Once one has addressed the kinds of light needed, and the ways in which the room in question will be used, it is time to being arranging. The classic setups for all portraits follow this premise: a triangulation of light with the subject in the center, and a small light above for the hair and the crown of the head. If the backlight is off to one side, and the two other lights (one narrow and bright, the other softer and more diffused,) are shining on the face of a beautiful person from the front, the person will suddenly appear as seductive as Garbo. If the lights before a handsome subject are almost evenly split, one on each side, this person will become instantly more heroic. 

The lights in one’s room will be dictated by the architecture one lives with; the collection of lamps each of us have found; the sockets in our walls; the objects dear to our hearts, the tasks immediately at our hands. If one is able (and you certainly are,) create a triangle of lights in your room placed at varying heights, and place a very weak bulb in the fixture overhead. Each time the people and objects in your room pause, it is likely that they will be cast under the dizzying spell of glamour so made famous by The Motion Picture Industry.

And now, reader, I should finish with some practical rules to help you on your way.
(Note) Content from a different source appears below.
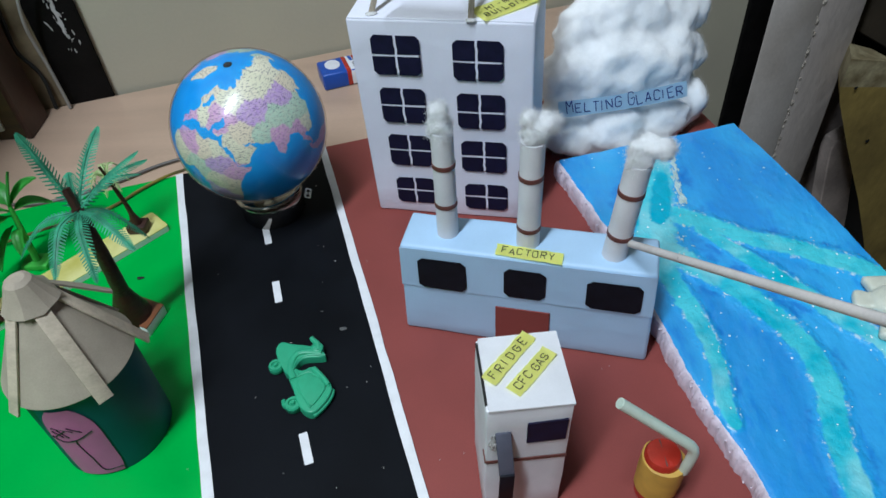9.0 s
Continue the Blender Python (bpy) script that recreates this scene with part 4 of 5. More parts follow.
# ---- the battery ----
battery = thing("battery", pose(-0.0595, 0.4735, -0.006, 0, 0, 20), "blue and white nine-volt battery lying on the table", "battery")
part("case", box(0.0455, 0.0252, 0.0138, (0, 0, 0), 0.0018, 3), BAT_BLUE, battery, "blue wrapped case")
part("white_wrap", box(0.0235, 0.0255, 0.0141, (0.0105, 0, -0.00015), 0.0023, 3), BAT_WHITE, battery, "white end of the wrap")
part("red_stripe", box(0.0012, 0.0256, 0.0142, (-0.0010, 0, -0.0002), 0.0023, 3), RED, battery)
part("badge", slabform([(0.0062 * math.cos(a), 0.0078 * math.sin(a)) for a in np.linspace(0, 2 * math.pi, 29)[:-1]], 0, 0.0002), BAT_WHITE, battery, "white oval badge", pose(-0.0115, 0.002, 0.01385))
for k, (dx, mt) in enumerate(((0.0040, BAT_BLUE), (0.0070, RED))):
    part("logo_shape", slabform(rounded(0.0024, 0.0080, 0.0004, 1), 0, 0.0002), mt, battery, "", pose(dx, 0.006, 0.0142, 0, 0, 8))
for k in range(3):
    part("print_line", slabform(rounded(0.009, 0.0009, 0.0002, 1), 0, 0.0002), INK, battery, "", pose(0.0085, -0.002 - 0.0028 * k, 0.0142))
for dy in (-0.006, 0.006):
    part("terminal", cone(0.0034, 0.0032, 0.0035, (0, 0, 0), 16), STEEL, battery, "", pose(0.0225, dy, 0.0076, 0, 90, 0))

# ---- the fridge ----
fridge = thing("model_fridge", pose(0.0505, 0.1168, -0.0003, 0, 2.0, 5.5), "small white card box as a fridge", "model fridge")
QW, QD, QH = 0.0312, 0.0325, 0.0721
bm = box(QW, QD, QH, (0, 0, 0), 0.0006, 2, 5)
for v in bm.verts:
    v.co.x += 0.0004 * noise.noise(v.co * 60)
part("body", bm, CARD_WHITE, fridge)
part("lid", slabform([(-QW / 2 + 0.0006, -QD / 2 - 0.0004), (QW / 2 + 0.0003, -QD / 2 - 0.0003), (QW / 2 + 0.0002, QD / 2 + 0.0004), (-QW / 2 + 0.0010, QD / 2)], QH + 0.0001, QH + 0.0009), CARD_WHITE, fridge, "white card lid standing slightly proud")
part("lid_gap", box(0.0009, QD * 0.86, 0.0012, (-QW / 2 + 0.0002, 0.0005, QH - 0.0008)), HOLE, fridge, "dark gap beside the lid")
part("freezer_panel", slabform([(-0.0005, 0.0505), (0.0140, 0.0510), (0.0142, 0.0640), (-0.0007, 0.0632)], 0, 0.0006), NAVY, fridge, "dark navy paper panel", pose(0, -QD / 2 - 0.0001, 0, 90, 0, 0), smooth=0)
part("stripe", slabform([(-QW / 2, 0.0380), (QW / 2, 0.0382), (QW / 2, 0.0400), (-QW / 2, 0.0397)], 0, 0.0004), BAND, fridge, "brown stripe across the front", pose(0, -QD / 2 - 0.0002, 0, 90, 0, 0), smooth=0)
part("stripe", slabform([(-QD / 2, 0.0380), (-QD / 2 + 0.005, 0.0382), (-QD / 2 + 0.005, 0.0398), (-QD / 2, 0.0397)], 0, 0.0004), BAND, fridge, "", pose(-QW / 2 - 0.0004, 0, 0, 90, 0, 90), smooth=0)
part("handle", bar((-0.0095, -QD / 2 - 0.0002, 0.0585), (-0.0085, -QD / 2 - 0.0075, 0.0400), 0.0058, 0.0012, (0, -1, 0.4)), surface("slate_card", (0.09, 0.095, 0.13), 0.5, 0.1, 120, 0.05, 1200, 0.1, 300), fridge, "slate grey folded card handle")
part("handle_grip", bar((-0.0085, -QD / 2 - 0.0078, 0.0415), (-0.0082, -QD / 2 - 0.0060, 0.0200), 0.0056, 0.0012, (0, -1, -0.1)), BLACK_PAPER, fridge, "black paper grip")
part("glue", lump(0.0028, 4.4, (0.6, 0.8, 1.5), 0.45, 2.5, 4), surface("dried_glue", (0.42, 0.40, 0.38), 0.25, 0.2, 300, 0.1, 900, 0.3, 500), fridge, "dried glue", pose(-0.0128, -QD / 2, 0.0520))
note(fridge, 0.0275, 0.0062, pose(-0.0042, 0.0055, QH + 0.0018, 1.5, 1, 47), YELLOW, "FRIDGE", 0.0034, INK, "yellow hand-written paper label", 12, 0.0, 3.0)
note(fridge, 0.0235, 0.0062, pose(0.0030, -0.0015, QH + 0.0018, 1.5, -1, 45), YELLOW, "CFC GAS", 0.0032, INK, "yellow hand-written paper label", 13, 0.0, 1.6)

# ---- the spray can with its straw ----
can = thing("spray_can", pose(0.1082, 0.1062, 0) @ Matrix.Scale(0.92, 4), "red canister wrapped in ochre paper with a bent straw", "model can")
part("can", turned([(0.0082, 0), (0.0088, 0.0008), (0.0088, 0.0070), (0.0080, 0.0285), (0.0078, 0.0308), (0.0070, 0.0322), (0.0040, 0.0328), (0.0001, 0.0329)], 36), RED, can, "shiny red canister")
part("cap_ridge", bar((0.0000, -0.0066, 0.0324), (-0.0006, 0.0066, 0.0324), 0.0008, 0.0009, (0, 0, 1)), BAND, can, "dark ridge across the cap")
bm = turned([(0.0089, 0.0062), (0.0093, 0.0060), (0.0092, 0.0160), (0.0088, 0.0285), (0.0083, 0.0288)], 48)
for v in bm.verts:
    # pulled out round the straw on one side
    d = Vector((v.co.x, v.co.y)).normalized().dot(Vector((0.80, -0.60)))
    k = 1 + 0.05 * noise.noise(v.co * 190) + 0.26 * max(0.0, d) ** 3 * (v.co.z / 0.03)
    v.co.x, v.co.y = v.co.x * k, v.co.y * k
    v.co.z += 0.0010 * noise.noise((v.co.x * 200, v.co.y * 200, 1)) + (0.0022 * max(0.0, d - 0.4) if v.co.z < 0.01 else 0)
part("wrapper", bm, OCHRE, can, "crumpled ochre paper wrapper")
straw_path = smooth_path([(0.0076, -0.0058, 0.0270), (0.0084, -0.0066, 0.0370), (0.0086, -0.0065, 0.0442), (0.0062, -0.0062, 0.0488), (-0.0007, -0.0055, 0.0550), (-0.0126, -0.0041, 0.0653), (-0.0240, -0.0029, 0.0753)], 7)
part("straw", tube(straw_path, 0.0023, 16), STRAW, can, "pale green bent drinking straw")
part("straw_bore", tube([Vector((-0.0235, -0.00295, 0.07485)), Vector((-0.0242, -0.00288, 0.07548))], 0.0018, 16), surface("dull_green_bore", (0.46, 0.55, 0.47), 0.5, 0.1, 200), can, "open end of the straw")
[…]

Light at least two corners. Electricity is not free, so use light in more than one way. Use high-efficiency bulbs in lamps with very warm-colored shades. Light the focal point of your room. Light your favorite pieces of art. Sit in the room. Stand in it. Watch the effect that staying conscious of your lighting scheme has on your lighting scheme. Change it. Move it. When you have found the correct arrangement of light and objects, from day to night, you will go places you may not yet understand very quickly. These are the markers in the labyrinth, the cities of the imagination—I know you’ll do your best to light these, too.